Q: What do you see as the benefits of Kettlebell Pentathlon?
A: It’s something more people can cope with, because the sets are only 6 minutes long. it’s multi switch so again, it’s instantly manageable for more. It is a really comprehensive combination of push(press) and pull, and ballistics. The Clean is totally ballistic, the Long Cycle Press is both ballistic and press, the Jerk is ballistic, as is the Half Snatch. The Push Press is both ballistic and strength. The combination of the five lifts offers a more athletic training. Too much press makes you slow, but add in that element of ballistic skill, and you will be a better athlete for it. The ability to mix up the weights gives you more flexibility too, so that the set becomes what is best for you, not too generic. Even a novice, once they have mastered the five lifts to a certain degree, can enter a Pentathlon competition and get a score. So what if they only clean at 5rpm? If they can achieve rack position and overhead fixation, they can consider themselves a competitor. It’s a great start.
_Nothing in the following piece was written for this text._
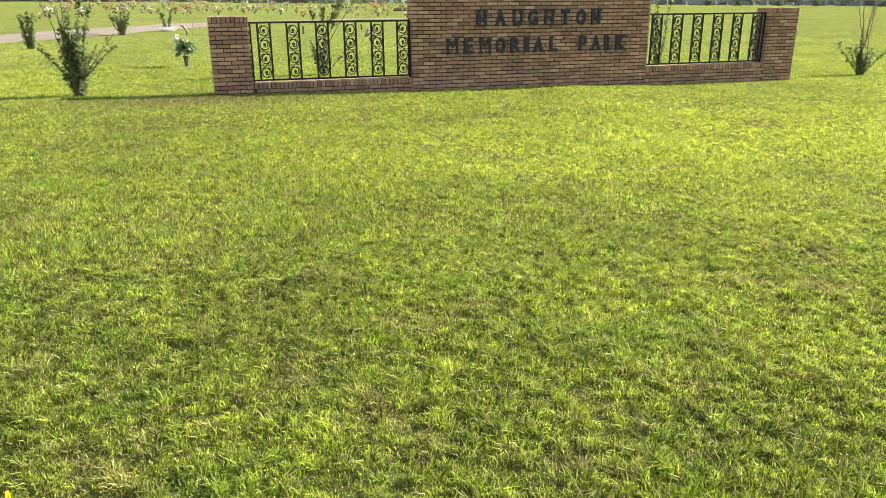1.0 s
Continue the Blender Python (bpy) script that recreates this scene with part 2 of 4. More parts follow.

Q: Does Pentathlon training prepare you for anything else, or simply for Pentathlon?
A: Well, I see Pentathlon training as good preparation and great conditioning. From this you might move on to Biathlon, or Long Cycle or Juggling, even. From this level of training, you will get an idea of where you might want to take it next. But it’s also an excellent gauge for athletes of any discipline, as it will really show them about their ballistic fitness.
Q: Can a Kettlebell Pentathlete continue to progress?
A: Yes, you can always progress. You can start to experiment with hand switches, trying switching at 3 minutes for example, rather than the usual 1 minute switches that I recommend initially. Any switch timing is possible.
We closed the discussion by talking about Fedorenko’s own experience with Pentathlon. I asked him about his PR with Pentathlon, and he said he can jerk and clean with 60kg, but it will be relatively slow, might not gain the most points. Even for a champion then, it’s going to be worth doing the sums.
To everyone who has entered, or is considering entering, a Pentathlon in 2013, the best of lifting success!